* **PROMPT**:
Begin with the first line and repeat exactly through the line containing "# ---- helpers"; leave every image out.

* **DATA PROVIDED**:
········

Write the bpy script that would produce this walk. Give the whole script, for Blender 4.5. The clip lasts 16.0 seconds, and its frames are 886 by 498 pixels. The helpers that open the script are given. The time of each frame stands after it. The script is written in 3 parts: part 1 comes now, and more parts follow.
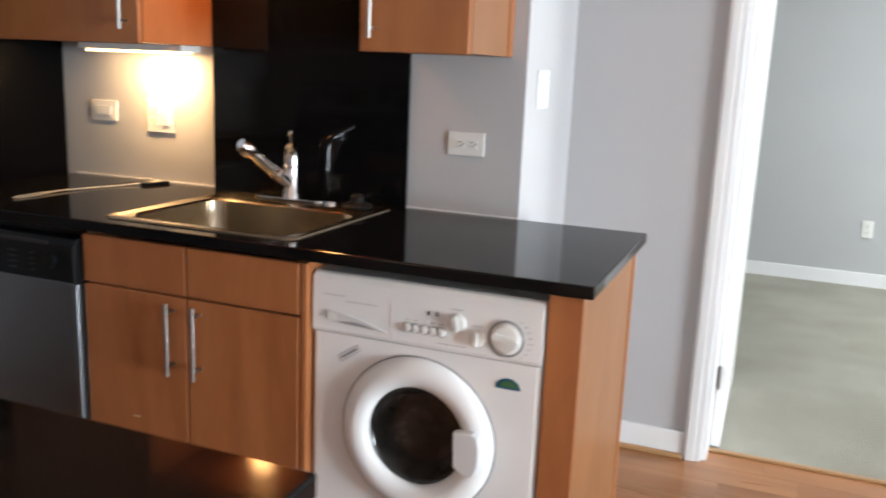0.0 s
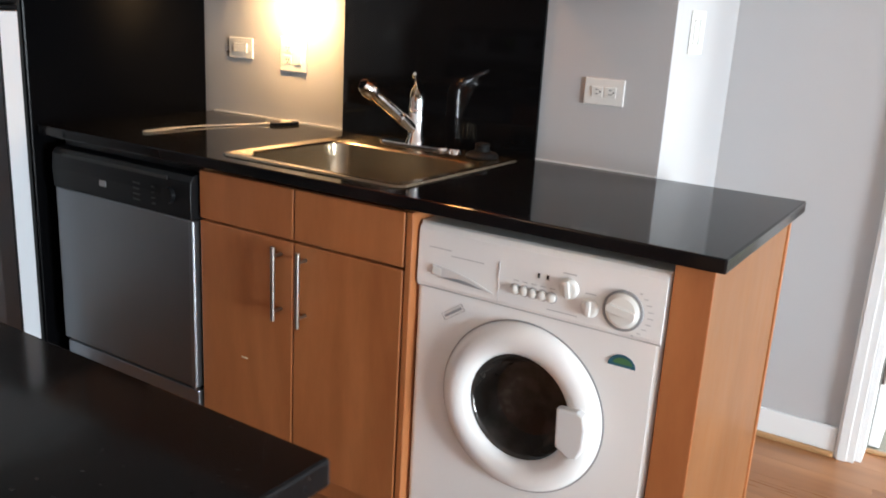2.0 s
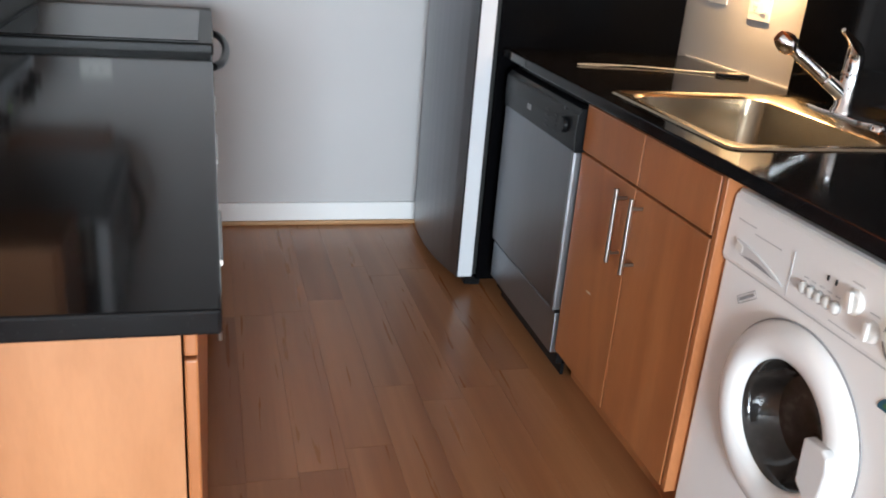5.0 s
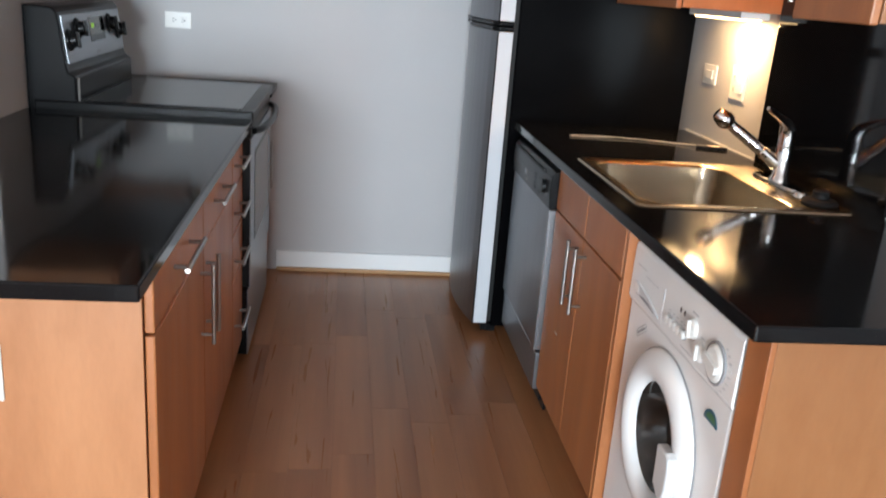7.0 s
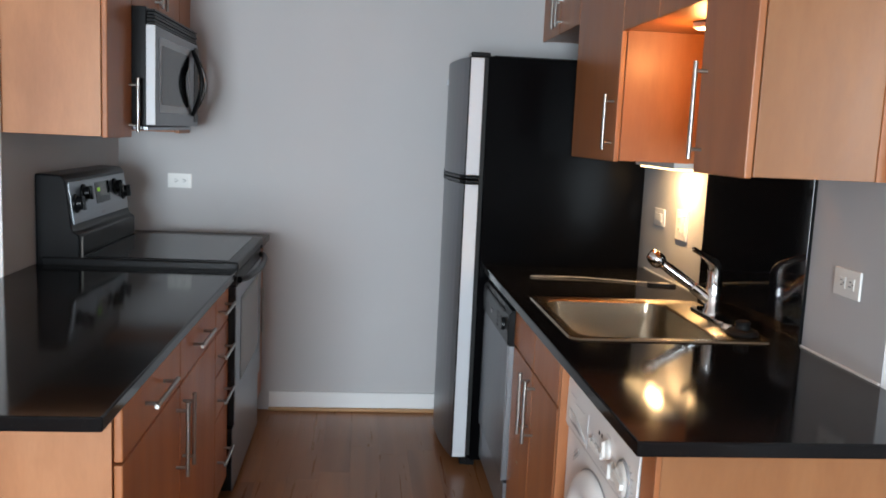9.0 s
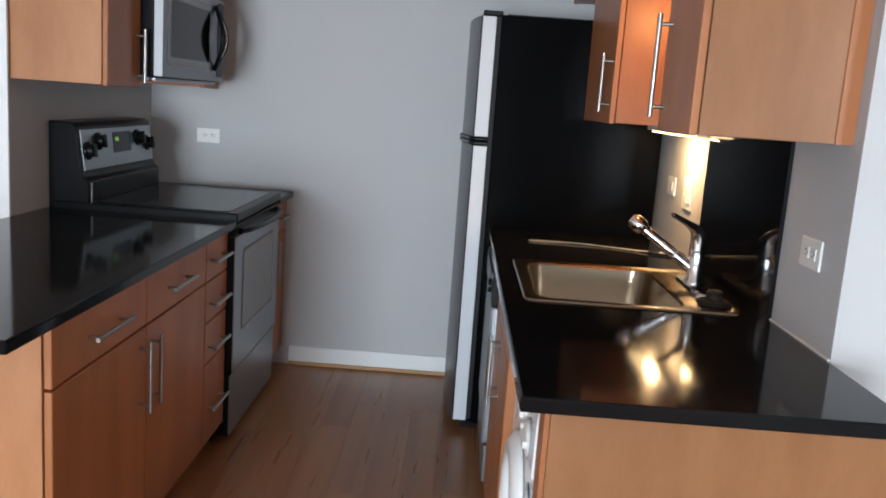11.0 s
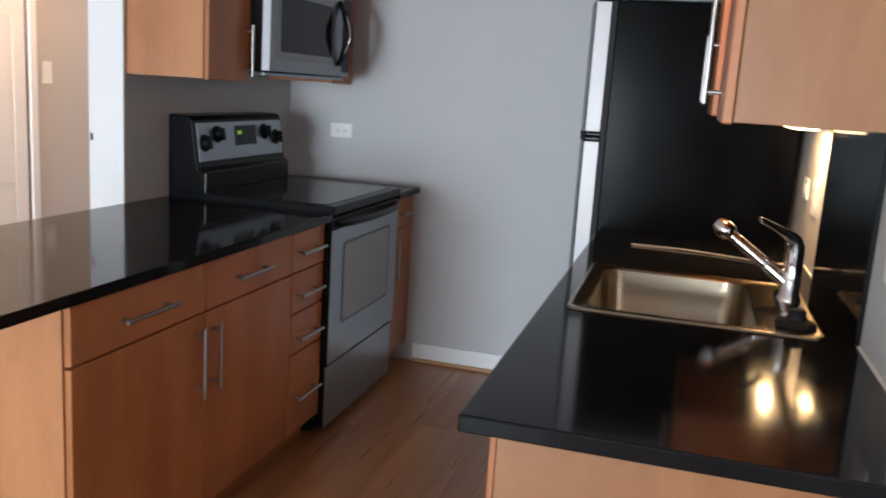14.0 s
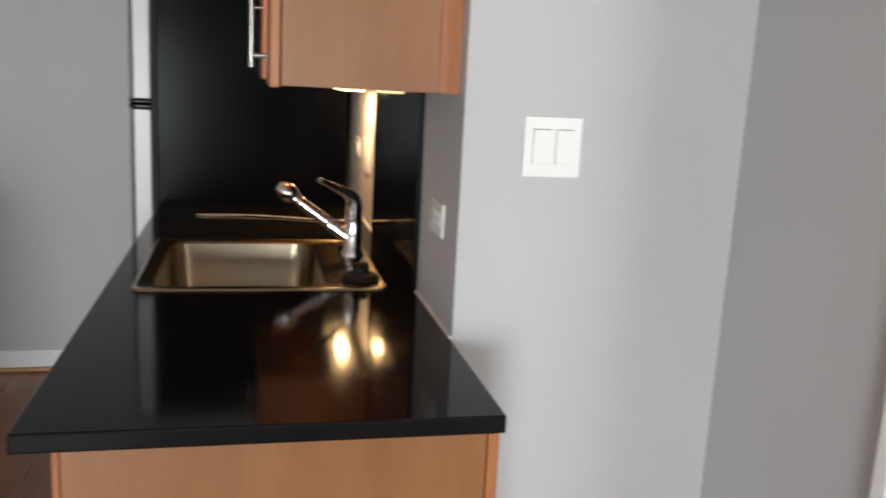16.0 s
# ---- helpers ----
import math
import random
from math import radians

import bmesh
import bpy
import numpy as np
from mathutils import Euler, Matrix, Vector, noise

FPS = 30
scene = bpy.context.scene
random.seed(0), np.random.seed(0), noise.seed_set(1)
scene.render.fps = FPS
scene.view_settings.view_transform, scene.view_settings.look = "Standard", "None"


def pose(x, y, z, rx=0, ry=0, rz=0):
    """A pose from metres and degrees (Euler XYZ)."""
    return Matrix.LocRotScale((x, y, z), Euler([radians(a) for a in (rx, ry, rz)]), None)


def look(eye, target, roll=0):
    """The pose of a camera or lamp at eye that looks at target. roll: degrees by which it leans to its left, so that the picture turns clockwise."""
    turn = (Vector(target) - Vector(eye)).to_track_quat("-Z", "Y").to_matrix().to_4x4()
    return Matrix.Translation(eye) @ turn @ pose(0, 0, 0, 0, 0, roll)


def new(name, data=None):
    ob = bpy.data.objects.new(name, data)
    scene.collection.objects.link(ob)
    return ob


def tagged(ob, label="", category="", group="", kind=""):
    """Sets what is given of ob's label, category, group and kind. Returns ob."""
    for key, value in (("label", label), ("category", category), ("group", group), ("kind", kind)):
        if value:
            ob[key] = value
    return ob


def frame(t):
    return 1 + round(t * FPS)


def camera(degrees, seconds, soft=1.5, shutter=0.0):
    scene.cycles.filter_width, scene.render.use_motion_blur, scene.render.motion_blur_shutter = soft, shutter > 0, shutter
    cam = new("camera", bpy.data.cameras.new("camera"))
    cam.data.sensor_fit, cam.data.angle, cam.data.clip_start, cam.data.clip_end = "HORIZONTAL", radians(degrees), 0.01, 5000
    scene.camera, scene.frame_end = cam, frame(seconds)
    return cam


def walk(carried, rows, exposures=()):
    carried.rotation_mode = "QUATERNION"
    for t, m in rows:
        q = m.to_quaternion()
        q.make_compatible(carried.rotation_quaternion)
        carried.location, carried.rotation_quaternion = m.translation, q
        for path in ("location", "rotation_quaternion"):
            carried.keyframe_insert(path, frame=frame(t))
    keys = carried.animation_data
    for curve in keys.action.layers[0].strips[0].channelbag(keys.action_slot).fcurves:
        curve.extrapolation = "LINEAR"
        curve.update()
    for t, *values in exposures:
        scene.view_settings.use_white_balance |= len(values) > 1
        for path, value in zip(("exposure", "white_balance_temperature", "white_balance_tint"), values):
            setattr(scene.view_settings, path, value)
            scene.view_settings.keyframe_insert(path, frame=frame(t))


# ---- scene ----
cam = camera(55.0, 16.0, 1.8, 0.5)
PATH = [
    (0, (0.304, 0.164, 1.347), (-0.412, 1.985, 0.934), 2.4),
    (0.5, (0.23, 0.129, 1.335), (-0.623, 1.882, 0.887), 2.6),
    (1, (0.209, 0.134, 1.33), (-0.75, 1.823, 0.852), 2.1),
    (1.5, (0.249, 0.233, 1.327), (-0.738, 1.9, 0.831), 2.3),
    (2, (0.327, 0.369, 1.311), (-0.705, 1.998, 0.778), 3.3),
    (2.5, (0.37, 0.457, 1.299), (-0.735, 2.001, 0.67), 3.1),
    (3, (0.38, 0.566, 1.28), (-0.79, 2.016, 0.552), 3.5),
    (3.5, (0.409, 0.622, 1.302), (-0.922, 1.884, 0.505), 3.7),
    (4, (0.475, 0.691, 1.303), (-1.089, 1.663, 0.522), 3.6),
    (6.5, (1.093, 1.186, 1.37), (-0.78, 1.455, 0.721), 5.5),
    (7, (1.172, 1.217, 1.395), (-0.723, 1.463, 0.808), 4.4),
    (7.5, (1.294, 1.236, 1.435), (-0.638, 1.478, 0.977), 3.5),
    (8, (1.372, 1.253, 1.454), (-0.582, 1.504, 1.112), 2.7),
    (8.5, (1.425, 1.298, 1.461), (-0.54, 1.534, 1.175), 2.5),
    (11, (1.423, 1.75, 1.423), (-0.547, 1.724, 1.08), 4.1),
    (11.5, (1.35, 1.8, 1.422), (-0.612, 1.803, 1.035), 4.3),
    (12, (1.32, 1.838, 1.438), (-0.635, 1.767, 1.024), 3.7),
    (12.5, (1.265, 1.938, 1.432), (-0.672, 1.628, 1.039), 3.7),
    (13, (1.235, 2.051, 1.432), (-0.666, 1.548, 1.062), 5.1),
    (13.5, (1.225, 2.136, 1.421), (-0.655, 1.561, 1.055), 5.1),
    (14, (1.207, 2.191, 1.42), (-0.685, 1.664, 1.046), 3.7),
    (14.5, (1.163, 2.224, 1.41), (-0.77, 1.881, 1.03), 3.6),
    (15, (1.161, 2.211, 1.416), (-0.799, 2.114, 1.031), 3.6),
    (15.5, (1.154, 2.224, 1.417), (-0.8, 2.397, 1.028), 3.1),
    (16, (1.148, 2.209, 1.421), (-0.761, 2.653, 1.024), 3.0),
]
walk(cam, [(t, look(eye, target, roll)) for t, eye, target, roll in PATH],
     [(0.0, -0.08, 6700, 10), (1.0, 0.24, 6750, 10), (1.5, 0.08, 6750, 10), (2.5, 0.10, 6750, 10), (4.0, 0.18, 6700, 10), (6.5, 0.1, 6550, 10), (7.0, 0.0, 6600, 10), (8.5, -0.33, 6650, 10),
      (11.0, -0.45, 6500, 10), (13.5, -0.34, 6500, 10), (14.0, -0.42, 6500, 10), (15.0, -0.27, 6800, 11), (15.5, -0.52, 7000, 11), (16.0, -0.8, 7150, 12)])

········

* **ANSWER TO THE PROBLEM**:
Write the bpy script that would produce this walk. Give the whole script, for Blender 4.5. The clip lasts 16.0 seconds, and its frames are 886 by 498 pixels. The helpers that open the script are given. The time of each frame stands after it. The script is written in 3 parts: part 1 comes now, and more parts follow.
0.0 s
2.0 s
5.0 s
7.0 s
9.0 s
11.0 s
14.0 s
16.0 s
# ---- helpers ----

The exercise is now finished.